No wonder people in Oregon grow up to become senior citizen gay and lesbian nudists on parade! I think they are literally being driven bonkers in that state by a totally whacked-out education system . . . the poster children of what happens when the leftists get control of the schools.

Which brings us to Nebraska. Because there’s one more thing about what happened to Oregon’s schools with the institution of Outcome-Based Education and School-to-Work ideology. And that is: school spending skyrocketed.

You can’t believe the extra paperwork, personnel, training, coordination, monitoring, programming, transportation, yada yada yada that come with these nontraditional distortions of K-12 education.

And guess what? We’re seeing evidence of the same thing happening in Nebraska’s public schools as we speak.

OBE and STW are the main reasons that Oregon’s schools got into a spending crisis. Without all that social engineering and governmental interference, schools could operate on probably half as much dough. All that additional nonacademic, nonproductive expense has piled a mountain of extra salaries and health benefits and retirement costs on the backs of taxpayers.

In Oregon, it was a two-fer: they nuked their school finances, and they nuked any semblance of academic excellence in their K-12 schools.

That’s not funny. It’s scary. Here’s what is also scary: it’s starting to dovetail just like that in Nebraska.

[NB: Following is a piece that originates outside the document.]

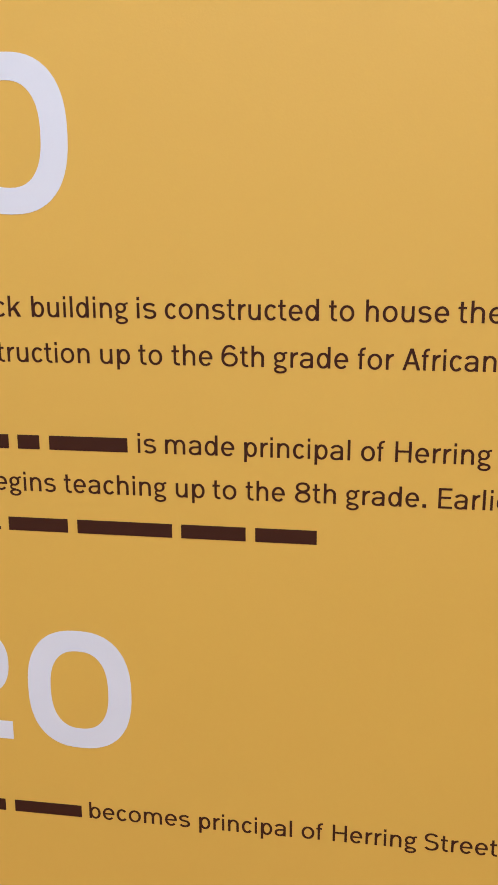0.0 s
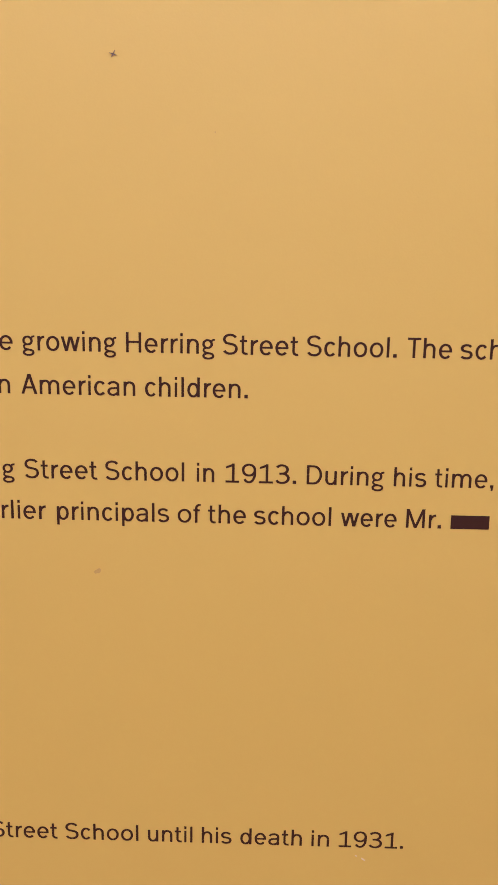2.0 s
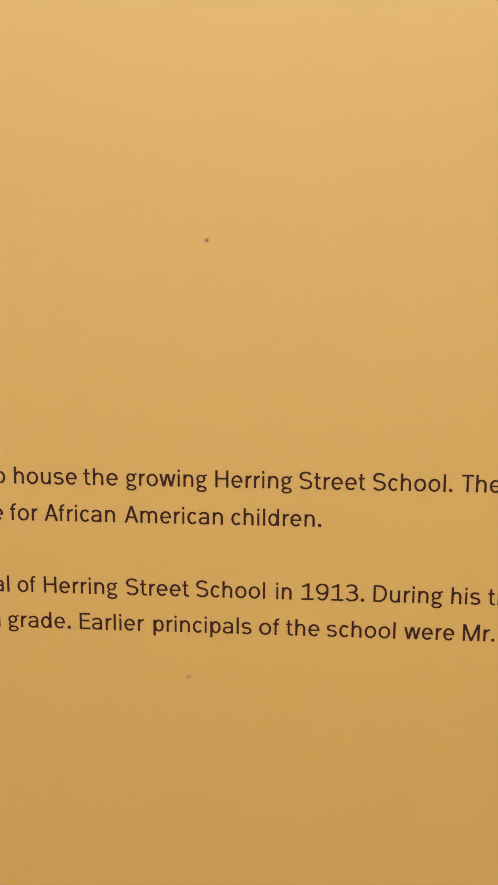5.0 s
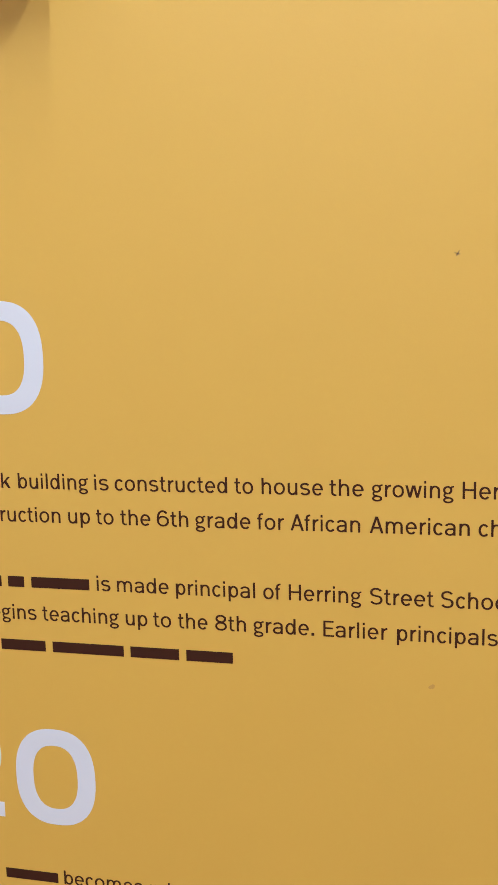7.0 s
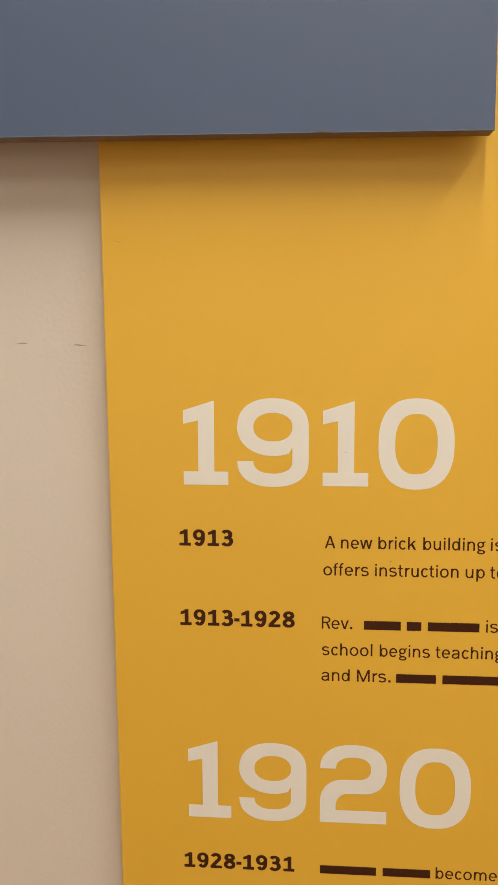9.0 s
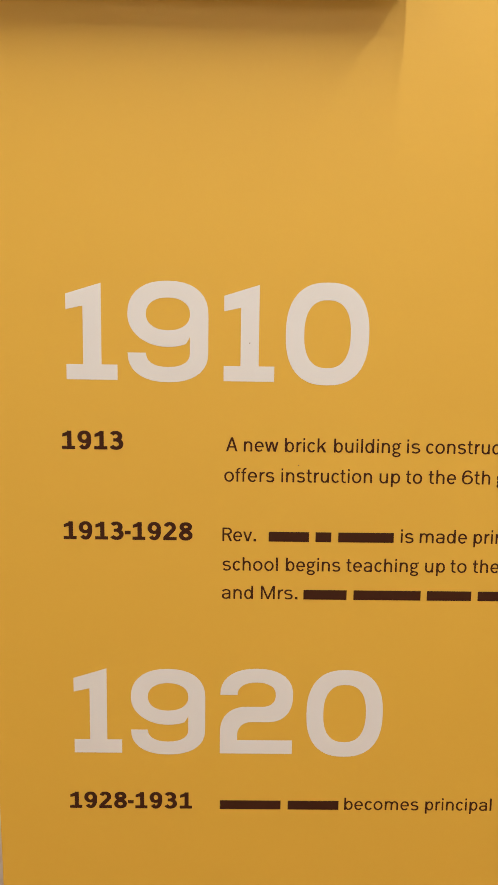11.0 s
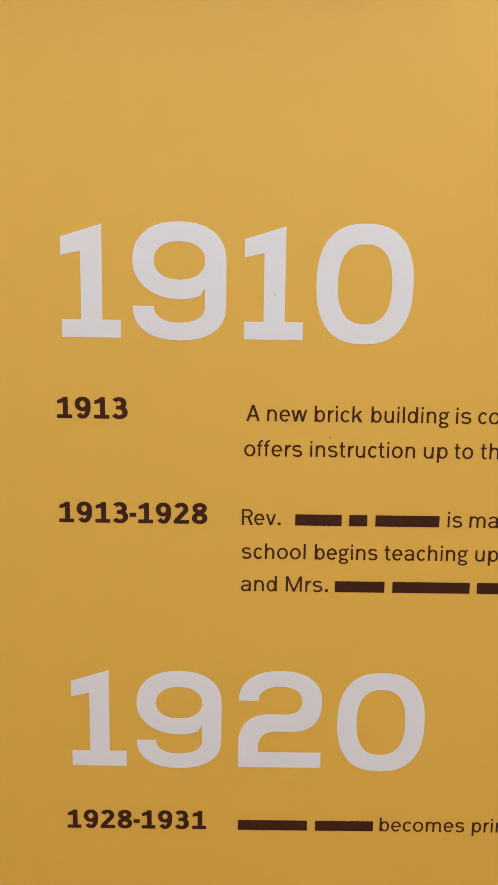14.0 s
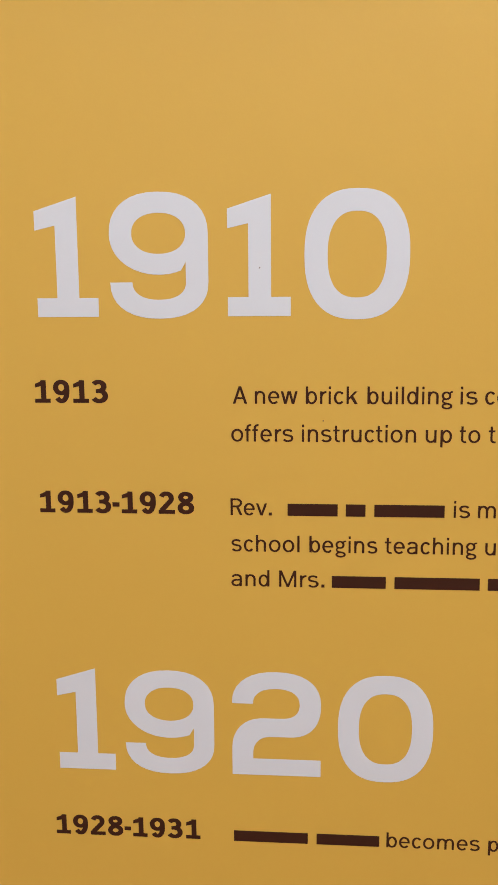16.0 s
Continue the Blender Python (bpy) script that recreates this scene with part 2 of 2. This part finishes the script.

We have a big school spending crisis, too. All across the state, we are seeing the incredible cost increases and drag on academics brought by Outcome-Based Education – all those state standards and assessments that have everyone tearing what’s left of their hair out – and School-to-Work.

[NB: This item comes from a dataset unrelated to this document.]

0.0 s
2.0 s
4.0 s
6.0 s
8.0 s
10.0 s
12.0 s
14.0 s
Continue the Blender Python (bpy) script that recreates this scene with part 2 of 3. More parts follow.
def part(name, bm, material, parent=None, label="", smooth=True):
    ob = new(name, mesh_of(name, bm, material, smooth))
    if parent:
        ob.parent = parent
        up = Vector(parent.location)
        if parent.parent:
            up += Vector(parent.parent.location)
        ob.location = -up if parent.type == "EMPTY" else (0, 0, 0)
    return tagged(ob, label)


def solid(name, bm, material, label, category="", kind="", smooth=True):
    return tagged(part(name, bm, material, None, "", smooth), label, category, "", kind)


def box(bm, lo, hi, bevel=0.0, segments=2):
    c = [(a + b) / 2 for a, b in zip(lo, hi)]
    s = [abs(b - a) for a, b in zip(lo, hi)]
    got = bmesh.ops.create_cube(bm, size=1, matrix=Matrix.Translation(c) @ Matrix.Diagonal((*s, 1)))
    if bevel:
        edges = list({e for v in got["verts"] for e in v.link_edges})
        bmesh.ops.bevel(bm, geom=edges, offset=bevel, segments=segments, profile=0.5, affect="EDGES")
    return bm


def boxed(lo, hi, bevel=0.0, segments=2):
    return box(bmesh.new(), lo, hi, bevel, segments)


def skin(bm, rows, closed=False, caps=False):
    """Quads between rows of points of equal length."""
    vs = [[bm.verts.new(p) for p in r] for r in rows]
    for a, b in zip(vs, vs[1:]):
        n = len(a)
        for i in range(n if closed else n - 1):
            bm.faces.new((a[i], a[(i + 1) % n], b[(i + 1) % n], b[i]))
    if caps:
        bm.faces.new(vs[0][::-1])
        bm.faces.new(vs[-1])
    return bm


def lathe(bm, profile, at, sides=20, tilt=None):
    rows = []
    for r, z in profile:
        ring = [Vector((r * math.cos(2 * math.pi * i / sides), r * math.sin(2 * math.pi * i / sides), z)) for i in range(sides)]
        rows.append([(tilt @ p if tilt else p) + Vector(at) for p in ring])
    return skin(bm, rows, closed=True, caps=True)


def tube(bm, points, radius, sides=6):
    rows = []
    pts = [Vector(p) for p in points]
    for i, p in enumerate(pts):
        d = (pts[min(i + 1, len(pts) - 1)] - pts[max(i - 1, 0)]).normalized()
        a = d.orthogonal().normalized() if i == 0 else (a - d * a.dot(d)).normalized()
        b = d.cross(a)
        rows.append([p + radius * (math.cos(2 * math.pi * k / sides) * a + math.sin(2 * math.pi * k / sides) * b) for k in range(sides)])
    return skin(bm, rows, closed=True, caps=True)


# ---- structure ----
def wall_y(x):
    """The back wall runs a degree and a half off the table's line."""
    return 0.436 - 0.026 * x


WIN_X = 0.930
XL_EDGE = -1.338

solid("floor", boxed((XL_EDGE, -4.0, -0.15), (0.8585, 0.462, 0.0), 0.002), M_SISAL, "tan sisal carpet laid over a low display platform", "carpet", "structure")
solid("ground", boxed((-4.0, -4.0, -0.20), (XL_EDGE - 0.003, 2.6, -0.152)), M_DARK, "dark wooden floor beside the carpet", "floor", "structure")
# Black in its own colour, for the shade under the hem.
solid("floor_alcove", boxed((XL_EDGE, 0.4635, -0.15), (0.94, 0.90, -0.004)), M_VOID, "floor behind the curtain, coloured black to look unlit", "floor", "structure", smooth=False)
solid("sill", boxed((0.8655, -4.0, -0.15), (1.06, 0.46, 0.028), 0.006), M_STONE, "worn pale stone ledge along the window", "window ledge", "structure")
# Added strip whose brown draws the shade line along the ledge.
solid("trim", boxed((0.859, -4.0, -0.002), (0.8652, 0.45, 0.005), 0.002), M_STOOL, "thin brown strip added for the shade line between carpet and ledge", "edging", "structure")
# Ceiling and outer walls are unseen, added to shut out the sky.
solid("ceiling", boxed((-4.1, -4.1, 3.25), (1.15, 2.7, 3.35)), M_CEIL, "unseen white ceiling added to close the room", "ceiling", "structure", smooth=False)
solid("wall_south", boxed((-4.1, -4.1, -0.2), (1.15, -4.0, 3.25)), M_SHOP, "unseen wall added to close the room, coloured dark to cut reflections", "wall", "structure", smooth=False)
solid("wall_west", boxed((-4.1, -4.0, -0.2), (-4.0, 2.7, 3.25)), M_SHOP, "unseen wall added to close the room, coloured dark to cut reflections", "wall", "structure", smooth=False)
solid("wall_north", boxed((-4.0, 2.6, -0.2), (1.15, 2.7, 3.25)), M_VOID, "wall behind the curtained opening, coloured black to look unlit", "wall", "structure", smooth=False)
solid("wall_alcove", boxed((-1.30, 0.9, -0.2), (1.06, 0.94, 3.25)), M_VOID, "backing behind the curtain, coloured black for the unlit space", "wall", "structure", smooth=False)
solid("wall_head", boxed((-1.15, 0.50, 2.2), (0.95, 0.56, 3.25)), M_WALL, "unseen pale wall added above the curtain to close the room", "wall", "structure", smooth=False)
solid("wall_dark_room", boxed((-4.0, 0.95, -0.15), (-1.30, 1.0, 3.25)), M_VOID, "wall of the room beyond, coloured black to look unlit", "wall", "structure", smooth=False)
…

It’s already entrenched, and getting more so. We're just a couple of years behind Oregon, but if we don't do something now, it's coming. And soon. Take the typical Nebraska community of York. On Wednesday, the York News-Times carried a story about how kids who get sent to the alternative learning center run by York public schools will from now on be given a job for up to four hours a day. They will receive credit for their work, and if they complete the program successfully they will receive a “certificate of mastery” along with their high school diploma.

There it is!

There’s the CIM, the crazy Oregon make-a-sandwich-and-graduate stuff!

Employers are getting sucked in by the opportunity for cheap teenage labor, and the kids are getting sucked away from their birthright – a good, complete, well-rounded, challenging liberal-arts education that will maximize their opportunity for higher education, a good career and a happy life as a solid citizen.

It’s enough to make me want to strip off my shirt and march topless in front of the Capitol in Lincoln until somebody puts a stop to this sort of thing.

With my luck, they’d arrest me for indecent exposure. And unlike any of those revolting bureaucrats in Oregon – and I do mean revolting – who ignored the nudists in downtown Portland, here in Nebraska they’d probably throw me in jail.

With my luck, they’d probably put me in the Nebraska Women’s Prison, which happens to be in . . . drum roll, please . . . York.

But then again, not to worry. Nebraska’s taxpayers have had enough, just like Oregon’s. They’re likely to ix-nay new tax increases. At least, I hope so. But then, Nebraska’s bureaucrats are just as used to living high on the hog as Oregon’s. They are likely to revolt just like Oregon’s and let loose their prisoners as a political statement. Including, I would hope, me.

So it’ll all work out in the end, somehow.

But it sure would be easier on my nerves AND the sensitivities of capital city pedestrians who don’t want to see me do what I just threatened to do, if we would just hold the line on school spending, make sensible reductions in state aid to schools, get rid of all that statewide standard and assessment stuff, and fight off OBE and STW before things get too “Oregon-y” around here.

Anybody want to toast that with a tall glass of prune juice?